5. Commenters on my writing. It’s really hard to be told you’re a shitty person, but that’s exactly what happened when I wrote a piece for The New York Times about navigating Instagram with my 9-year-old son. I was crucified in the comments. It stung. And now I was in the middle of working on another piece for them that I knew would bring more negative comments. I was also writing a book about honesty where I was laying bare some serious stuff. I knew I had to be able to withstand the haters. I decided to use some combination of all of my tactics, because people judging me on public forums would be the most challenging thing to kick out of my fuck budget.

After all my sorting, there were basically four key line items left:

1. Things that engaged me. You know what? Pointing my toes when I swam (mostly pushing off the wall), did yoga, and jumped on the trampoline with my kids made me feel good. I love the feeling of straight legs and pointed toes. It didn’t mean I was some uptight weirdo; it meant I liked pointing my damn toes. It was officially in the budget, along with other tendencies, quirks, and habits that weren’t harmful and made me happy.

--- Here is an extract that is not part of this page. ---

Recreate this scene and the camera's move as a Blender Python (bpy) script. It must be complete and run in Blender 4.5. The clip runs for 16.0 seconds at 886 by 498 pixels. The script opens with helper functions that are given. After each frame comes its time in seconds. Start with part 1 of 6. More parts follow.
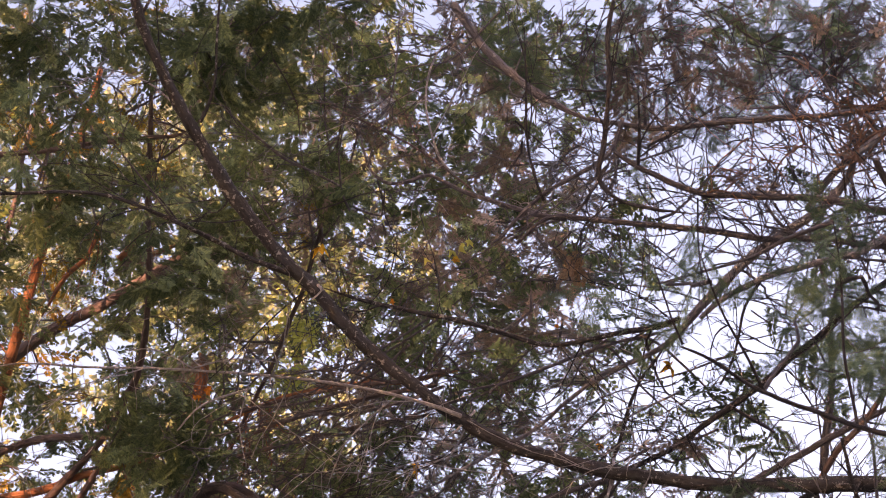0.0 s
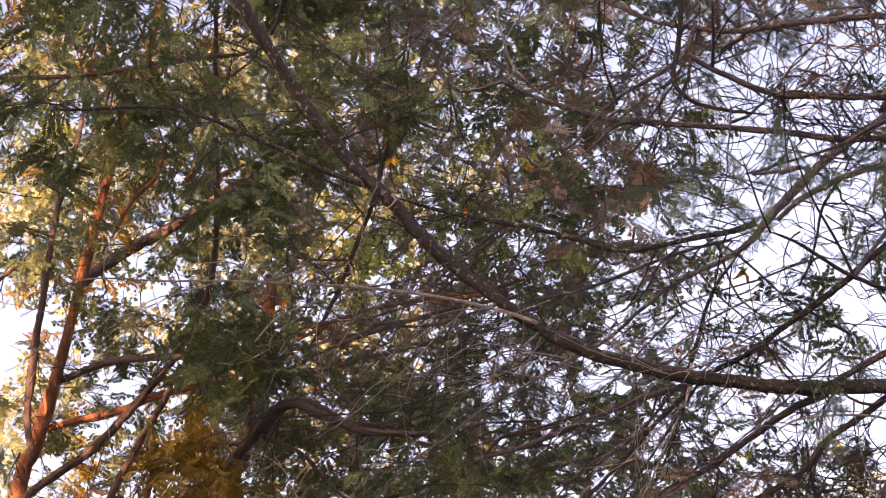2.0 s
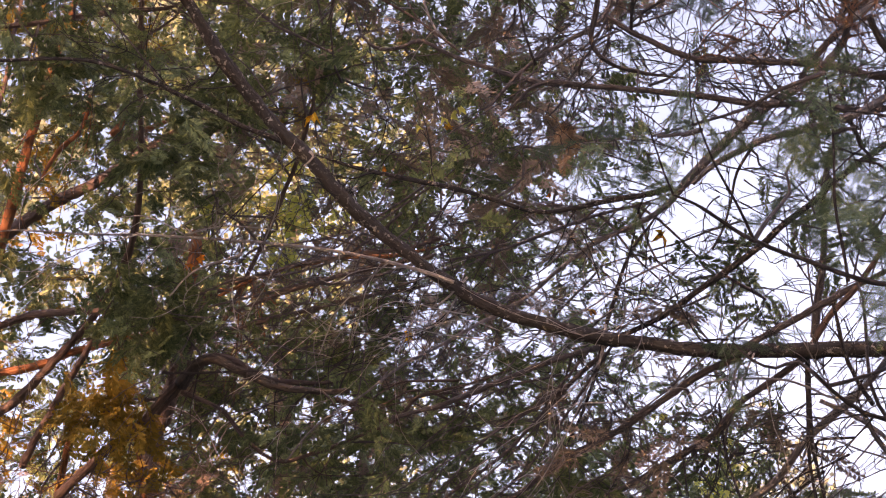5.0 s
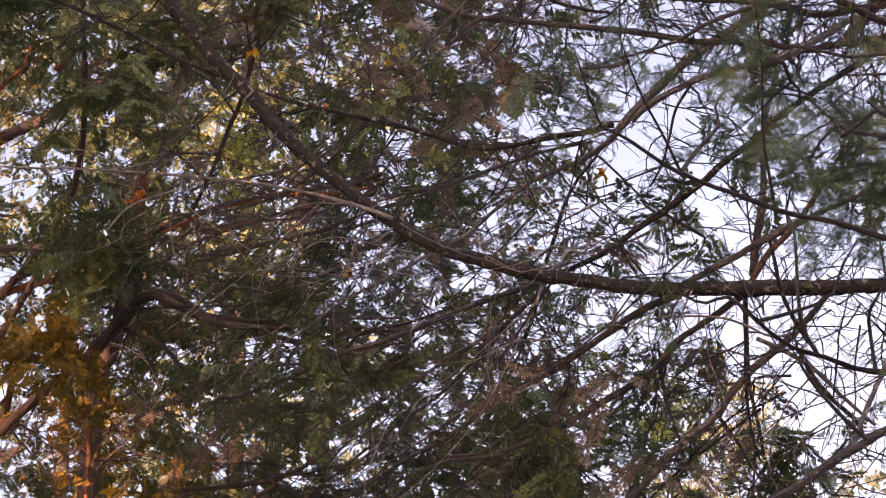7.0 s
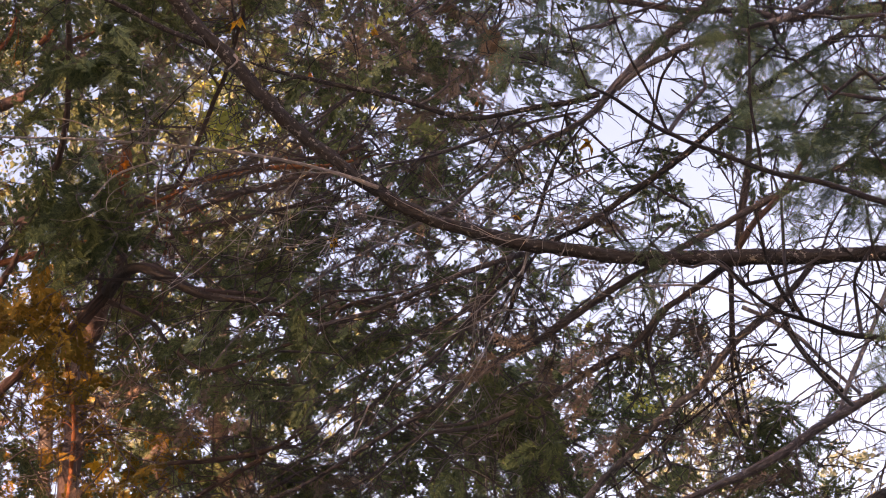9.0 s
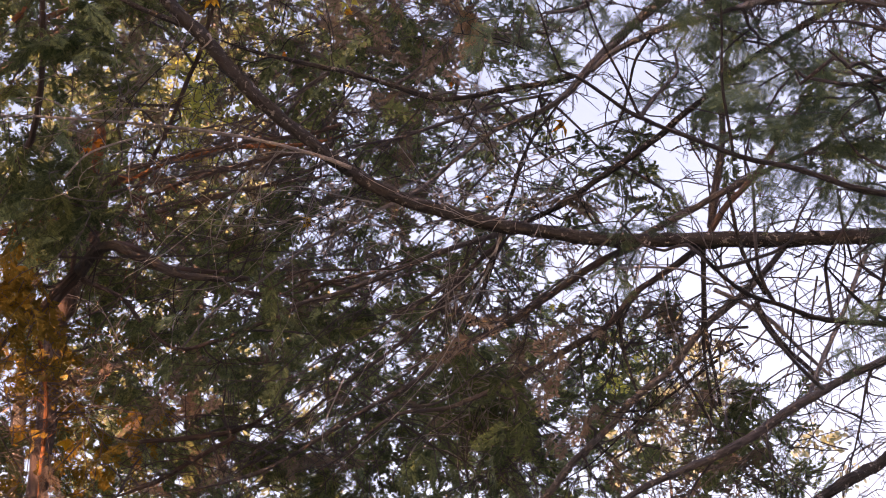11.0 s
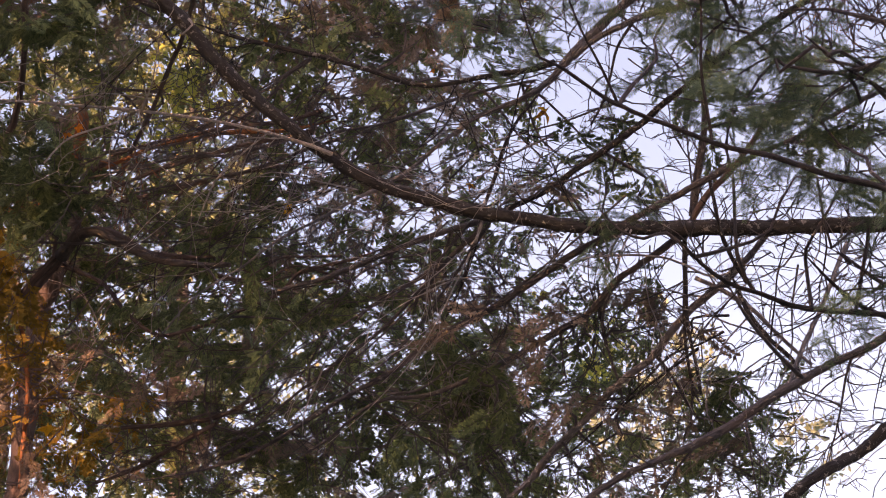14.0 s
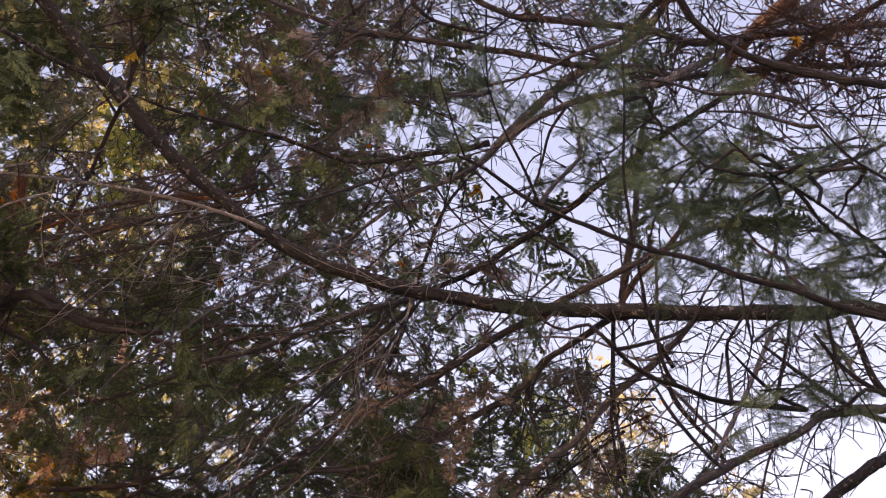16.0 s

2. Trying to make a difference. Yes, reading the news was often heartbreaking, but I care about being informed. Holding myself accountable on things mattered. Even though being an engaged human being felt stressful, I wasn’t willing to cut it from the budget. I would continue to find ways to understand complicated issues and help people who needed it.

3. Helpful feedback. Listening to people who addressed me with real ideas—especially ideas that challenged my thinking—would only make me better. Smart feedback was a world away from hateful trolling or thoughtless comments, and I knew I had to keep it.

4. Time with my family. My family would always get the greatest share of my energy and caring. They were my most prized pair of socks, and they got top billing in my newly arranged drawer of fucks.

I still don’t know what to do about my poison ivy obsession—have you seen the way it takes over!?—but my budget is sparkling beautifully in the late summer sun. I’m not 22 anymore, but I don’t give a fuck. Happy birthday to me!